Every line of the listing must be reproduced as it stands. Leave the images behind.
#### SOURCE DATA
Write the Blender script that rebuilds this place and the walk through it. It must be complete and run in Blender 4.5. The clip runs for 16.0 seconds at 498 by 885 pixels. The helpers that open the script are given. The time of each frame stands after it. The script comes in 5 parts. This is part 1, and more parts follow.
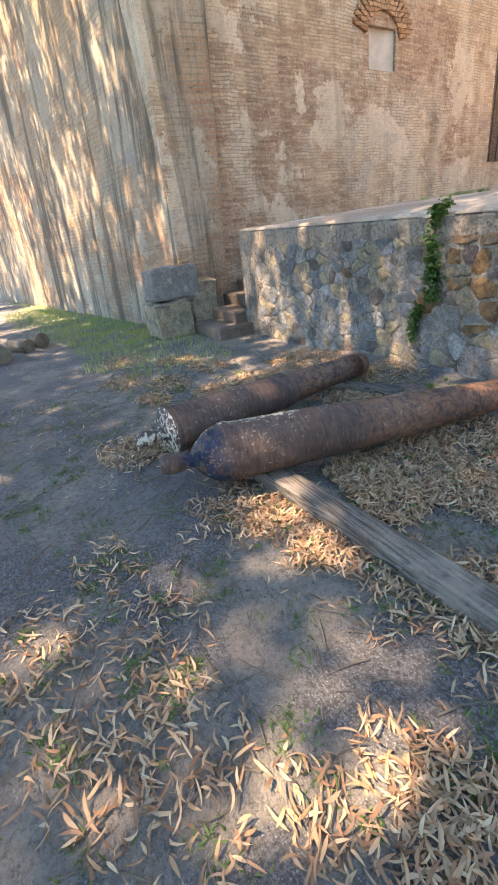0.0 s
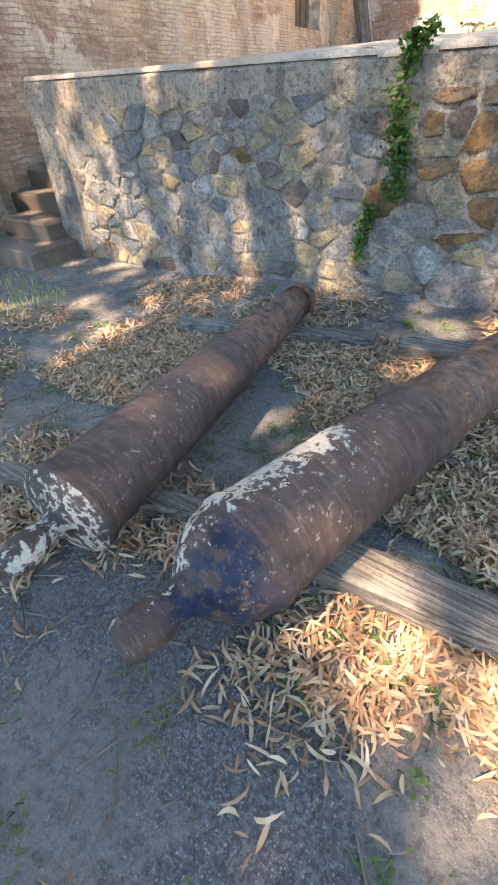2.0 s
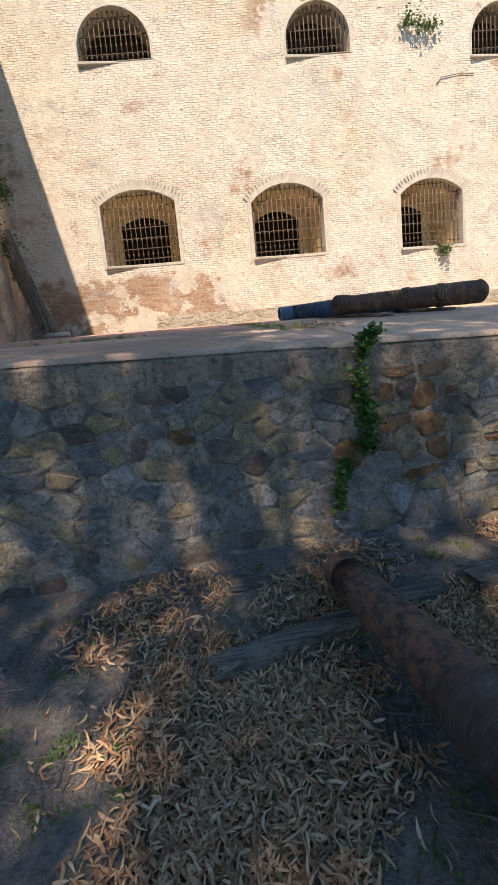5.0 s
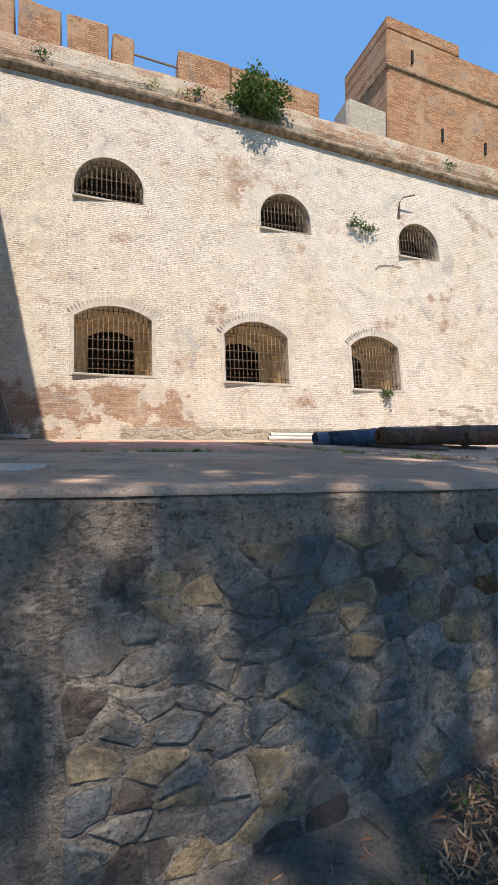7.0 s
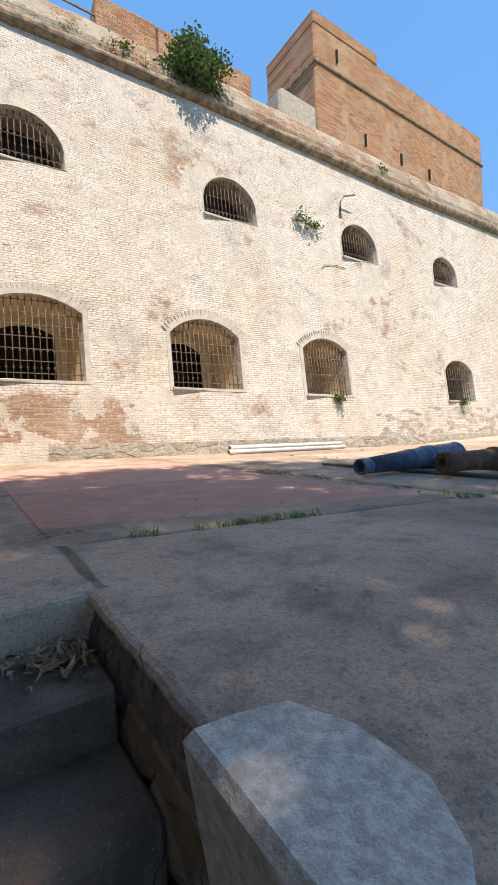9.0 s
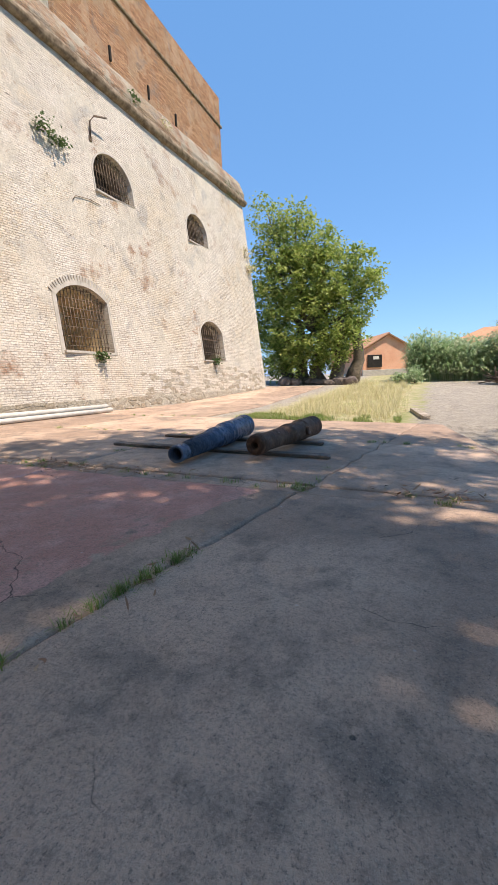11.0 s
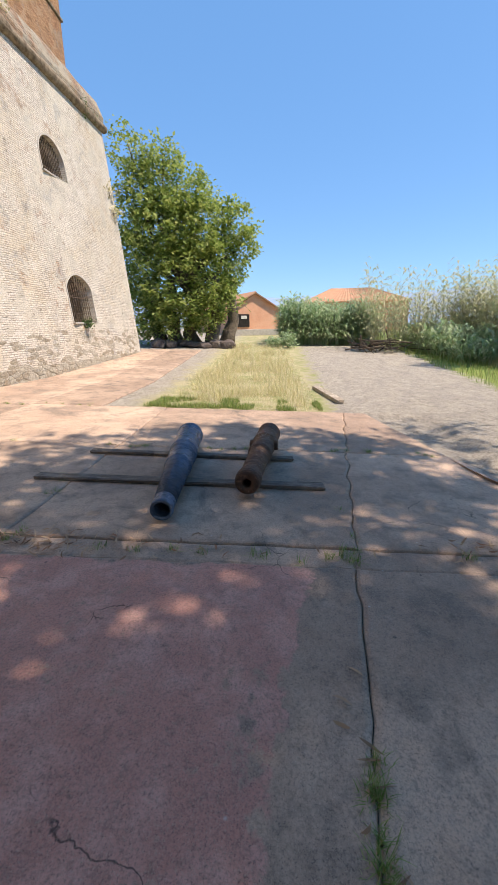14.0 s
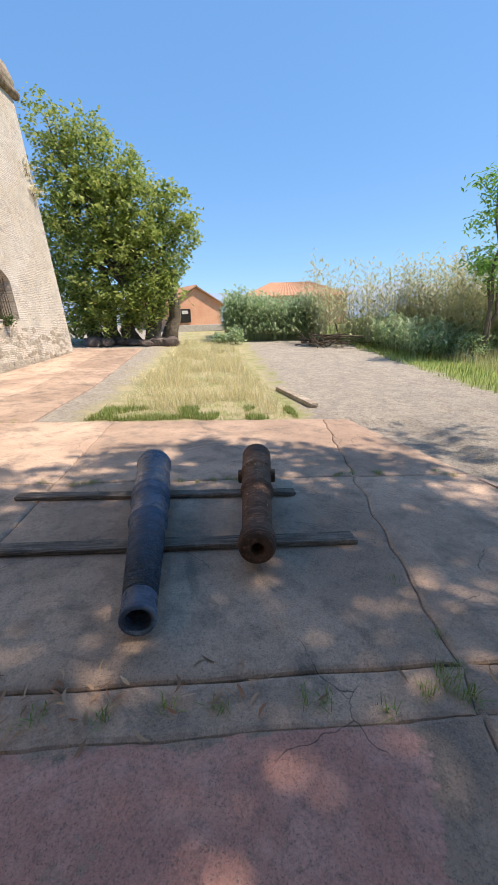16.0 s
########
- **RESULT OF THIS TASK**:
Write the Blender script that rebuilds this place and the walk through it. It must be complete and run in Blender 4.5. The clip runs for 16.0 seconds at 498 by 885 pixels. The helpers that open the script are given. The time of each frame stands after it. The script comes in 5 parts. This is part 1, and more parts follow.
0.0 s
2.0 s
5.0 s
7.0 s
9.0 s
11.0 s
14.0 s
16.0 s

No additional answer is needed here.